▶ [GIVEN RECORDS]:
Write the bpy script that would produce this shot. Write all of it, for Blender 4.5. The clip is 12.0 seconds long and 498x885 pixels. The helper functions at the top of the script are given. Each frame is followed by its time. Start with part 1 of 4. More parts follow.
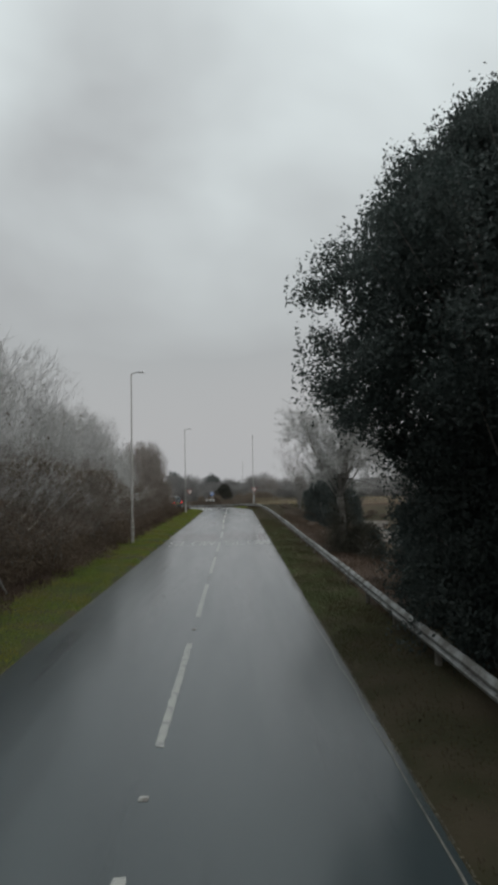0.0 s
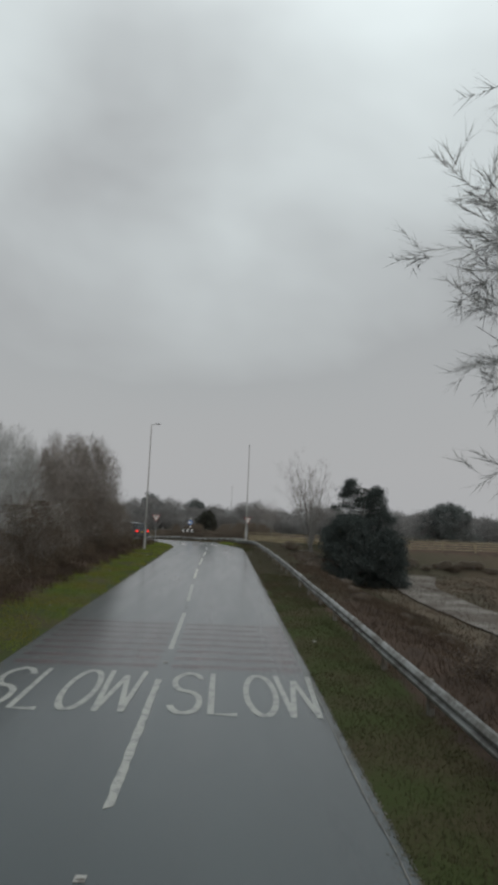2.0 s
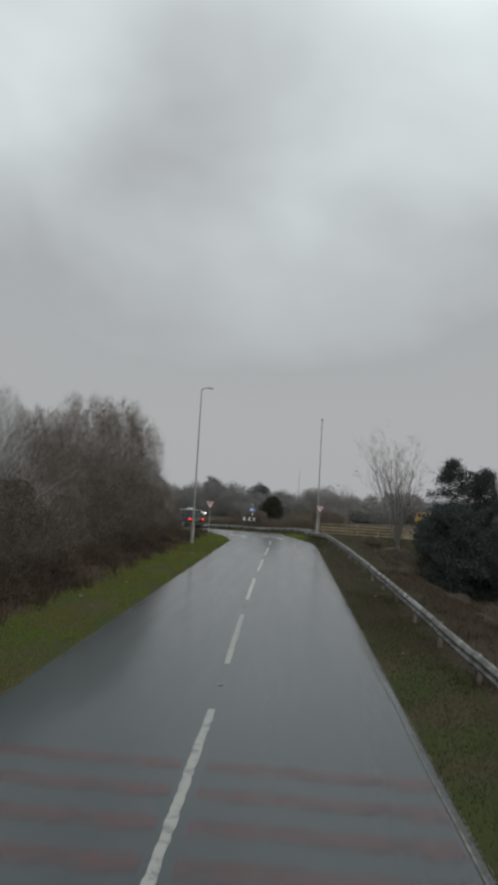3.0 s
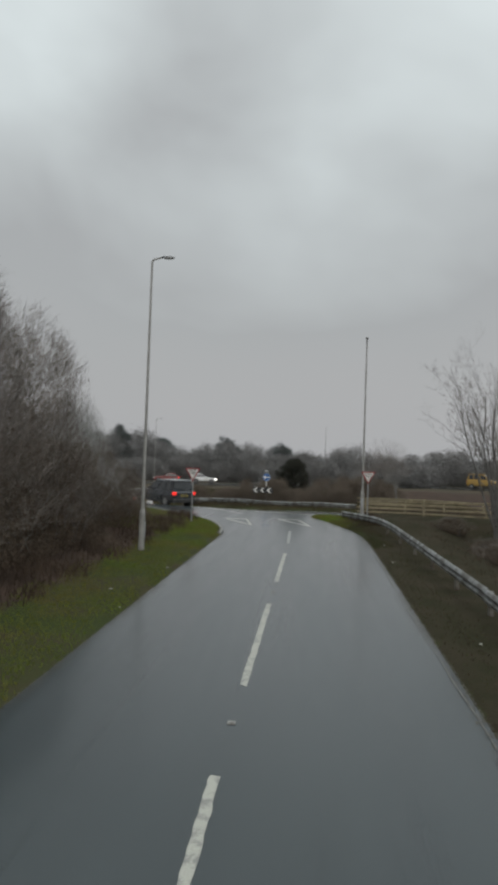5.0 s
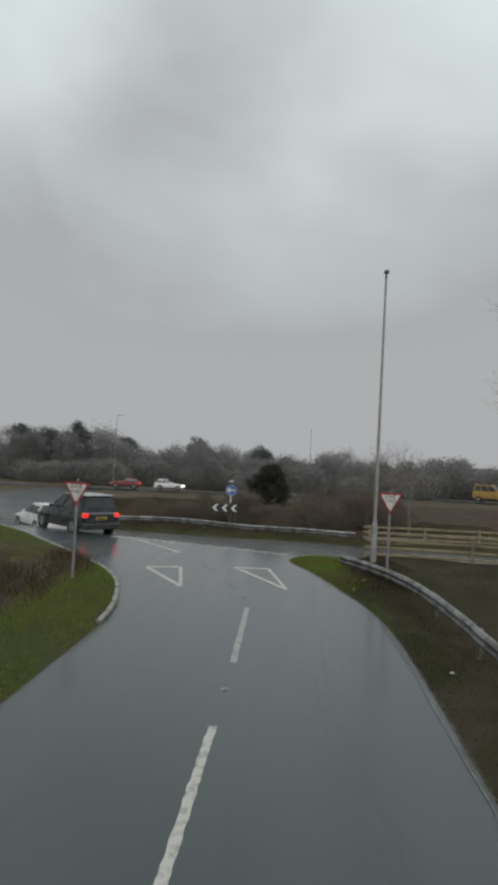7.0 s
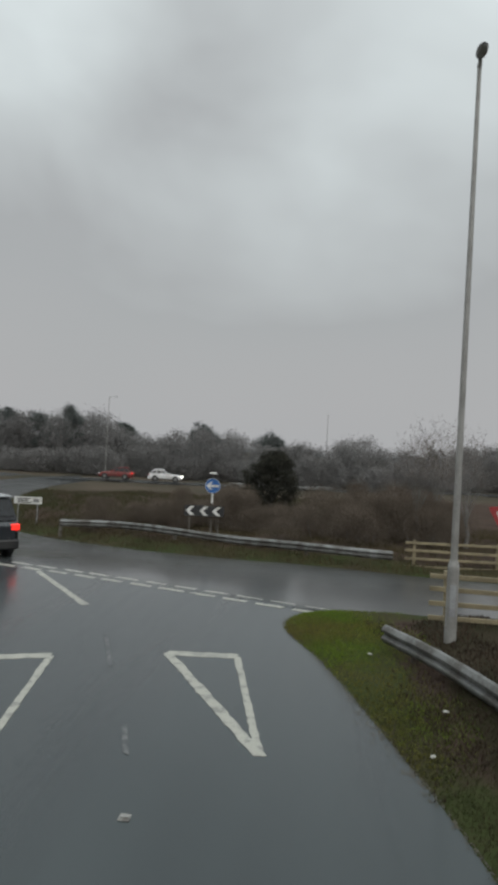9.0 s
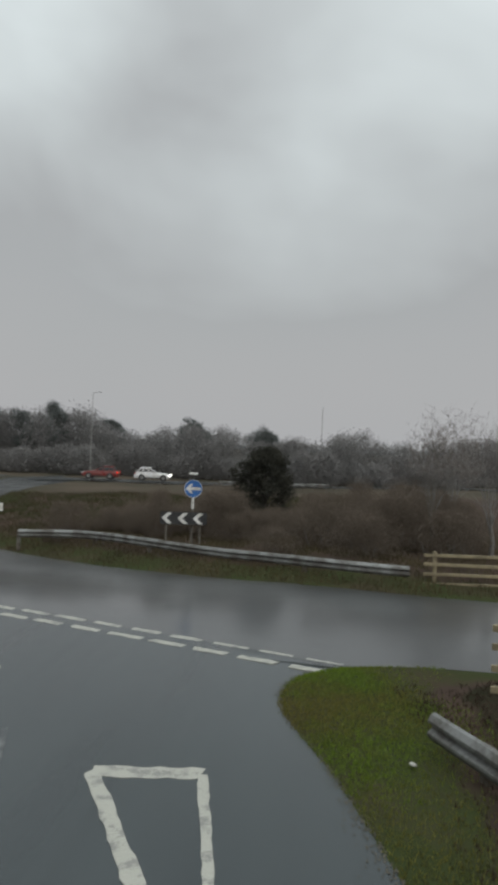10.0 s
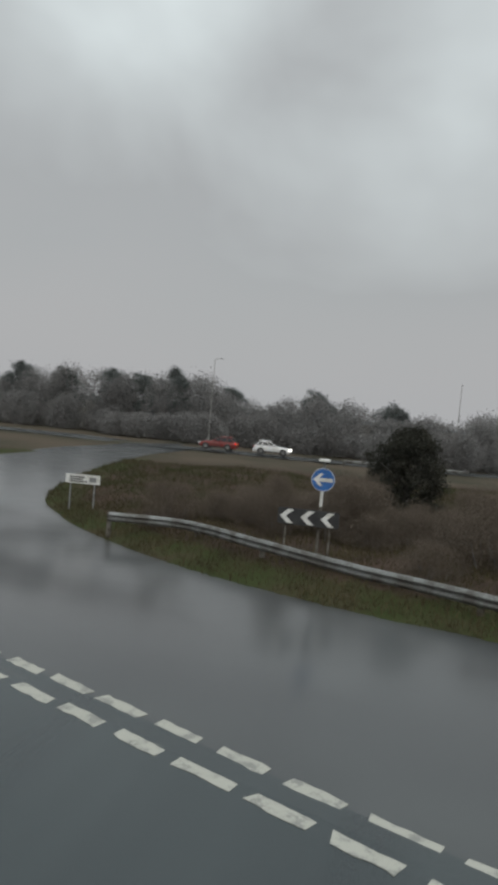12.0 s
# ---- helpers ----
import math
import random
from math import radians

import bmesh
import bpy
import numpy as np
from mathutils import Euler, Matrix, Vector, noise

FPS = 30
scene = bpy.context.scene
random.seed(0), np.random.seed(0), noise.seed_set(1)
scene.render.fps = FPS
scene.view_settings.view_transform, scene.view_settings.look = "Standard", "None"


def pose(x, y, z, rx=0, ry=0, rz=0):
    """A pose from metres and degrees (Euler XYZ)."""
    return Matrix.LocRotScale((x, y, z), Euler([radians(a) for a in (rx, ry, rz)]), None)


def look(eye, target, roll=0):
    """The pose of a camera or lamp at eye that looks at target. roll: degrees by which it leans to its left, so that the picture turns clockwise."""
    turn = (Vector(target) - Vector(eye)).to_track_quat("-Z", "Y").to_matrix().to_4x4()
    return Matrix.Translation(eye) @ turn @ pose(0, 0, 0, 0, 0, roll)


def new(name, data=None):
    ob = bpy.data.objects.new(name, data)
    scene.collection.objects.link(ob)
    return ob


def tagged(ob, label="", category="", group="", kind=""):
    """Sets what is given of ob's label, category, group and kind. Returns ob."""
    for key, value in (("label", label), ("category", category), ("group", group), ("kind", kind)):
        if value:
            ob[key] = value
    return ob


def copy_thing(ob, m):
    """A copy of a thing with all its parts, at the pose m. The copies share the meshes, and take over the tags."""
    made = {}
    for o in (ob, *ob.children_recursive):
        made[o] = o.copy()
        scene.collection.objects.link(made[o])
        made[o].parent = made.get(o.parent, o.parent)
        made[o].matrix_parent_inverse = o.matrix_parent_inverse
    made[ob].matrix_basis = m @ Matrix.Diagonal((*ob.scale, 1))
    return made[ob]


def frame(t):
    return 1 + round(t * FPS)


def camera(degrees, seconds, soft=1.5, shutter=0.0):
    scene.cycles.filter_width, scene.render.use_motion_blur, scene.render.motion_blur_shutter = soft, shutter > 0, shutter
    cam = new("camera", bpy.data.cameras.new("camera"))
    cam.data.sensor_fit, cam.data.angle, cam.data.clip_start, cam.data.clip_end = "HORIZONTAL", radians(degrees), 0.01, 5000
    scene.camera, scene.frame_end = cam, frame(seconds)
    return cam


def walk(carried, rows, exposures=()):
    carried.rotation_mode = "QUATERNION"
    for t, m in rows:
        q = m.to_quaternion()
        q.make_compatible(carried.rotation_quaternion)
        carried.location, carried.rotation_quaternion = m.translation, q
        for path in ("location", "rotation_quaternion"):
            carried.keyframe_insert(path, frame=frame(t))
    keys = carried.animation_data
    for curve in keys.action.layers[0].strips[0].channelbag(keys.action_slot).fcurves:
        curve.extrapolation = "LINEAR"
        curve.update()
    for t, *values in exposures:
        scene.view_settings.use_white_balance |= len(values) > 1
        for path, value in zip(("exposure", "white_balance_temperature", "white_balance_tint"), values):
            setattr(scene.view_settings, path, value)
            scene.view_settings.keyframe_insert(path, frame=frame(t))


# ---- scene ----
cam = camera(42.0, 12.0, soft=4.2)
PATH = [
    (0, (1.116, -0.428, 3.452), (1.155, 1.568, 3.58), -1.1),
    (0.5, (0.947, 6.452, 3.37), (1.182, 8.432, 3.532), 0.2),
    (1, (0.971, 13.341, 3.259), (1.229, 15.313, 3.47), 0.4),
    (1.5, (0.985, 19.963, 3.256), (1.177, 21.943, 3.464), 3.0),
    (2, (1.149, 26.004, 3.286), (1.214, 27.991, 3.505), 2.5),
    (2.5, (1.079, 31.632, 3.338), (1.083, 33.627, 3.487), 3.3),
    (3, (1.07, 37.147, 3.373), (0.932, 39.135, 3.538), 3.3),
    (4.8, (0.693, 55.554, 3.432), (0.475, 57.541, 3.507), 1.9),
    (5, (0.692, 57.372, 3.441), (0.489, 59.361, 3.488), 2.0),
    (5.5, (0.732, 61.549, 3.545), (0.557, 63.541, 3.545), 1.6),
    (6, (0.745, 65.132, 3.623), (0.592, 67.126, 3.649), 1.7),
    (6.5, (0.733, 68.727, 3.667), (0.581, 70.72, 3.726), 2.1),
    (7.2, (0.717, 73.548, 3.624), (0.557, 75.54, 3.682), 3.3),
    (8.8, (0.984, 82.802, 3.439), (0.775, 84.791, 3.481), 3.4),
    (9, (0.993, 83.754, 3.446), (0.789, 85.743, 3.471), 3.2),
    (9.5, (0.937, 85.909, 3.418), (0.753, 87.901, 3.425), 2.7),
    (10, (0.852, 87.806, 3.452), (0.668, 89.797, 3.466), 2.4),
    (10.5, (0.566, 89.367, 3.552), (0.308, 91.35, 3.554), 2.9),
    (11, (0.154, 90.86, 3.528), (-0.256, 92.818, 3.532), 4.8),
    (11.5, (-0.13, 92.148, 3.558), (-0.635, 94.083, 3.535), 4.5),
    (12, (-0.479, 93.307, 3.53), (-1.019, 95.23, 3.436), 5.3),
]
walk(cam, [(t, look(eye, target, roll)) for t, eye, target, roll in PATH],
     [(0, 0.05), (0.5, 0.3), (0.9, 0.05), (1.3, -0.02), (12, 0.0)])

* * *

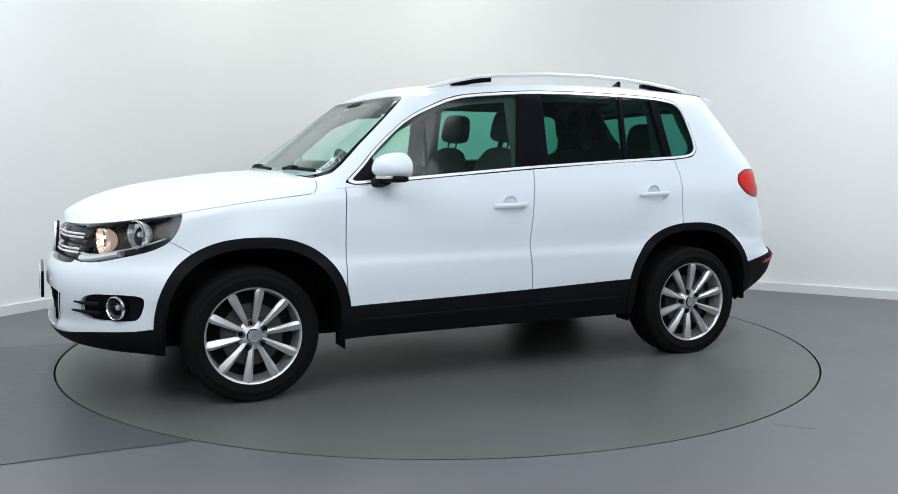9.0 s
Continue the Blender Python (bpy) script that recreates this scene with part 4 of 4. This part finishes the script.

--

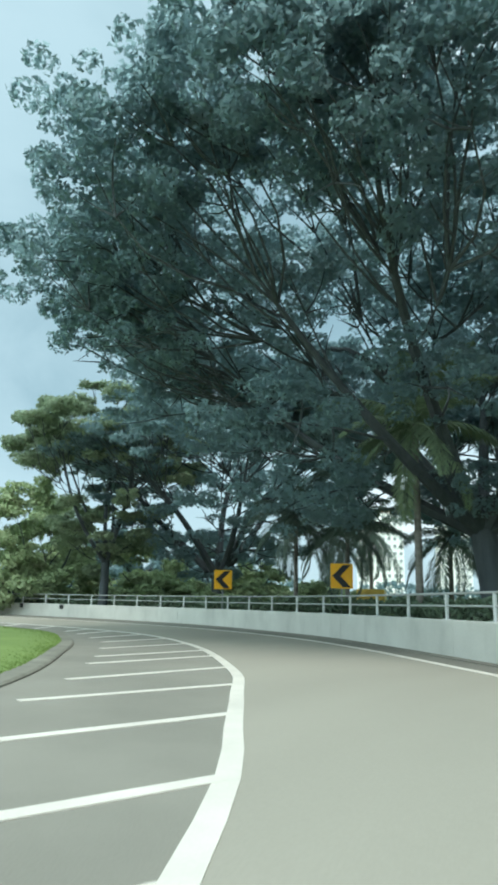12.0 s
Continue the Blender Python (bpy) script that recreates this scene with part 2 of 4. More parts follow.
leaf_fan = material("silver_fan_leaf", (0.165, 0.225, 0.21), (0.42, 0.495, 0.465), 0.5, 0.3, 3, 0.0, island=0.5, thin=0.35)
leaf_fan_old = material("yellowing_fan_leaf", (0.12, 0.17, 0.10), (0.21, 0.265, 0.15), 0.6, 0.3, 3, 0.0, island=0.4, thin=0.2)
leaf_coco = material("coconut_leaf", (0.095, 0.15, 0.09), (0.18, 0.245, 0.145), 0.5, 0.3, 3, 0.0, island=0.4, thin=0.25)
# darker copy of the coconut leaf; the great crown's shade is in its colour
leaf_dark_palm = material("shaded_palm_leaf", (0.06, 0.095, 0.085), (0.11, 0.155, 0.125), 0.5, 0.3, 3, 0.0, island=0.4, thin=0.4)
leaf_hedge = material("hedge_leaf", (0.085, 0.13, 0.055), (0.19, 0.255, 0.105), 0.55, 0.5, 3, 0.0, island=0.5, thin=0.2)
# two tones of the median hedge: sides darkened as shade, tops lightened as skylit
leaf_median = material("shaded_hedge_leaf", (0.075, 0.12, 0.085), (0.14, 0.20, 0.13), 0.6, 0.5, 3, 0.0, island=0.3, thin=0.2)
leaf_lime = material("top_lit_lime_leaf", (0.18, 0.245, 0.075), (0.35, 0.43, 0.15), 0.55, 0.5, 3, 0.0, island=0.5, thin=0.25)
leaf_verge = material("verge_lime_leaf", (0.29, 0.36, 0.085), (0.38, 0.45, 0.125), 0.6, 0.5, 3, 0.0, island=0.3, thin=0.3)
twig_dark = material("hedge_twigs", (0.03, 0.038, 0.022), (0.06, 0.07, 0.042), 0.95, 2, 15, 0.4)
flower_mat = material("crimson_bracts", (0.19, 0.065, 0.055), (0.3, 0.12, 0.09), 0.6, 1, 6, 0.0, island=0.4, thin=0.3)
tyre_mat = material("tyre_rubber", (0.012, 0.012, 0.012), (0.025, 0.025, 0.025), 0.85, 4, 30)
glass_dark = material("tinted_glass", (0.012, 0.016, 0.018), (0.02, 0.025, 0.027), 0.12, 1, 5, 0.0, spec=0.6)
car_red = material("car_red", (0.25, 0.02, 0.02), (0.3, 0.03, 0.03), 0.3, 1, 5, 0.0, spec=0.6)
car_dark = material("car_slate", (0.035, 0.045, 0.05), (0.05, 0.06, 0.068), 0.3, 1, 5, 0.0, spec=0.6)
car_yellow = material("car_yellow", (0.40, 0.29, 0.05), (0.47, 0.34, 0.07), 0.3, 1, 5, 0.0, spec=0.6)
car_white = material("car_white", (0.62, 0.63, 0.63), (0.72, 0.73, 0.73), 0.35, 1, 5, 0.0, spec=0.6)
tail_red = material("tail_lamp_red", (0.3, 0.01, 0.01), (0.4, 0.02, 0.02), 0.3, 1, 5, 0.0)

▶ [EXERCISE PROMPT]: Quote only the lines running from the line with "Write the bpy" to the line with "pose from metres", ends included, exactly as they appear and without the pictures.

▶ [COMPLETE RESPONSE]:
Write the bpy script that would produce this shot. Write all of it, for Blender 4.5. The clip is 12.0 seconds long and 498x885 pixels. The helper functions at the top of the script are given. Each frame is followed by its time. Start with part 1 of 4. More parts follow.
0.0 s
2.0 s
3.0 s
5.0 s
7.0 s
9.0 s
10.0 s
12.0 s
# ---- helpers ----
import math
import random
from math import radians

import bmesh
import bpy
import numpy as np
from mathutils import Euler, Matrix, Vector, noise

FPS = 30
scene = bpy.context.scene
random.seed(0), np.random.seed(0), noise.seed_set(1)
scene.render.fps = FPS
scene.view_settings.view_transform, scene.view_settings.look = "Standard", "None"


def pose(x, y, z, rx=0, ry=0, rz=0):
    """A pose from metres and degrees (Euler XYZ)."""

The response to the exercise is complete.